第2章:倒産(5)

自宅まで来る債権者はいませんでした。すべての業者さんと良好なお付き合いをさせてもらっていましたが、お金の事になればそれは別の問題、当然です。私も以前取引先企業が倒産した時、相手方の社長宅まで行った事がありましたから、その気持ちはとてもよくわかります。もしそうなった場合、ちゃんと向き合って、謝罪の気持ちを伝えるつもりでした。それがせめてもの誠意と考えていました。しかしその後も、誰も来る事はありませんでした。

 

自宅にはインターネットを引いていませんでしたが、今後もまだ弁護士との連絡や書類作成でパソコンとインターネットは必要でした。パソコンは自前で買った仕事用のノートパソコンが1台ありました。安いプロバイダーと契約をしてインターネットが繋がるよう整えました。

 

申し立ての準備がほぼ整った頃、次にやる事は仕事探しでした。業務停止時点で手元に残したお金は60万円、家内と2人の生活でもって3ヵ月、しかも半分は管財人から否認されれば、返金をしなければいけないお金でした。

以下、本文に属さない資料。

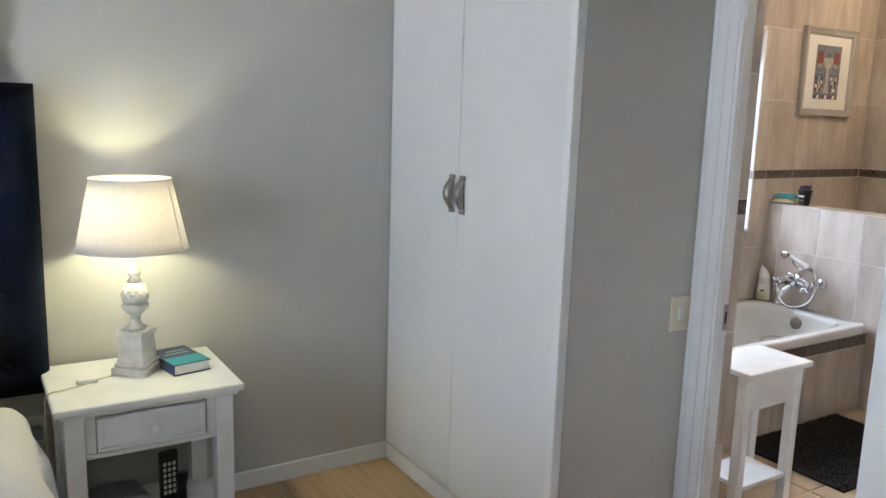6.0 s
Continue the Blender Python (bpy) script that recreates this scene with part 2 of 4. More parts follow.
def grid(nu, nv, f, closed_u=False):
    b = bmesh.new()
    vs = [[b.verts.new(f(i / nu, j / nv)) for j in range(nv + 1)] for i in range(nu + (0 if closed_u else 1))]
    for i in range(nu):
        k = (i + 1) % len(vs)
        for j in range(nv):
            b.faces.new((vs[i][j], vs[k][j], vs[k][j + 1], vs[i][j + 1]))
    return b


def thicken(ob, t, off=-1):
    m = ob.modifiers.new("thickness", "SOLIDIFY")
    m.thickness, m.offset = t, off
    return ob


def structure(ob, label=""):
    return tagged(ob, label, "", "", "structure")


# ---- plan ----
W = W_IN          # outer wall behind the bed and the bath
NY = 2.82         # window wall of the bedroom
WF = -1.47        # wardrobe fronts
DY = -2.06        # bathroom wall, bedroom side
BY = -2.160       # bathroom wall, bathroom side
MY = -4.95        # mirror wall
PIER = 1.842      # end of the boxed-in wall
PY = -4.11
LX = -1.3         # wall across the bedroom
CEIL = 2.55
BR = 0.7          # far side wall of the bathroom

# floors
fl = structure(part("floor", box(LX - 0.15, W + 0.2, DY - 0.07, NY + 0.2, -0.2, -0.012), M_OAK), "pale oak laminate floor of the bedroom")
fb = structure(part("floor_bathroom", box(BR - 0.1, W + 0.2, MY - 0.2, DY - 0.07, -0.2, -0.006), M_GROUT), "cream tiled bathroom floor")
structure(part("ceiling", box(LX - 0.15, W + 0.2, MY - 0.2, NY + 0.2, CEIL, CEIL + 0.15), M_CEIL), "plain white ceiling")

# walls: bedroom
bm = box(LX - 0.2, 0.75, NY, NY + 0.2, 0, CEIL)
box(3.0, W, NY, NY + 0.2, 0, CEIL, bm=bm)
box(0.75, 3.0, NY, NY + 0.2, 2.25, CEIL, bm=bm)
structure(part("wall_north", bm, M_WALL), "grey painted wall around the wide window")
structure(part("wall_east", box(W, W + 0.2, BY, NY + 0.2, 0, CEIL), M_WALL), "warm grey painted wall behind the bed")
structure(part("wall_west", box(LX - 0.2, LX, DY, NY, 0, CEIL), M_WALL), "warm grey painted wall")
bm = box(2.43, W, DY - 0.08, DY, 0, CEIL)
box(LX, 1.475, DY - 0.08, DY, 0, CEIL, bm=bm)
box(1.475, 2.43, DY - 0.08, DY, 2.08, CEIL, bm=bm)
structure(part("wall_south", bm, M_WALL), "grey painted wall with the bathroom doorway")
structure(part("wall_switch", box(2.43, 2.452, DY, WF - 0.031, 0, CEIL), M_WALL), "grey painted end wall beside the wardrobe")
structure(part("wall_passage", box(1.43, 1.468, DY, WF - 0.02, 0, CEIL), M_WALL), "grey end wall of the second wardrobe")

# walls: bathroom
WY0, WY1, WZ0, WZ1 = -3.865, -2.60, 0.915, 2.06
bm = box(W + 0.0018, W + 0.22, MY - 0.2, WY0 - 0.013, 0, CEIL)
box(W + 0.0018, W + 0.22, WY1 + 0.013, BY, 0, CEIL, bm=bm)
box(W + 0.0018, W + 0.22, WY0 - 0.013, WY1 + 0.013, 0, WZ0 - 0.013, bm=bm)
box(W + 0.0018, W + 0.22, WY0 - 0.013, WY1 + 0.013, WZ1 + 0.013, CEIL, bm=bm)
wall_bath_e = structure(part("wall_bath_east", bm, M_GROUT), "beige tiled wall with the blind window")
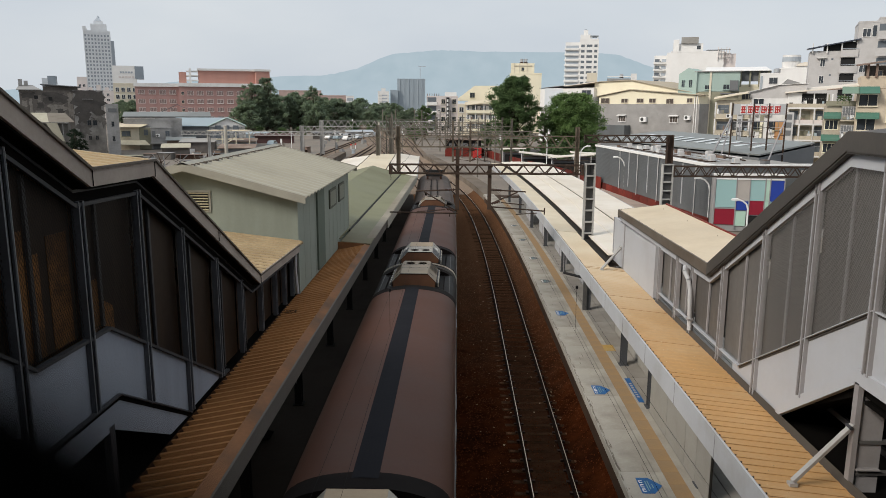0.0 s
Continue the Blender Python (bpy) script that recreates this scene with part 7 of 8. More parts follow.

私は25年ぶりに履歴書を書き、仕事探しを始めました。

 

同時に役所に行き、国民健康保険の加入手続きや国民年金の納付免除手続きなどをしました。仕事探しには大いに不安がありましたので、福祉課にも行き、生活保護制度の詳細も聞きました。福祉課の担当者から生活保護の1つ手前に自立支援制度もある事を教えてもらいました。

 

私は、今までの業界では仕事をするつもりは一切ありませんでした。業務停止から今日までの間に、今後の仕事先について声をかけて下さる関係得意先もありました。「この歳で新しい仕事は無理でしょ」とはっきり言う方もいました。しかし負け惜しみではなく、この業界にはもう未来を感じませんでした。「とにかくアルバイトからでもいいから、新しい事をしよう。違う世界で仕事をしてみよう」そう考えていました。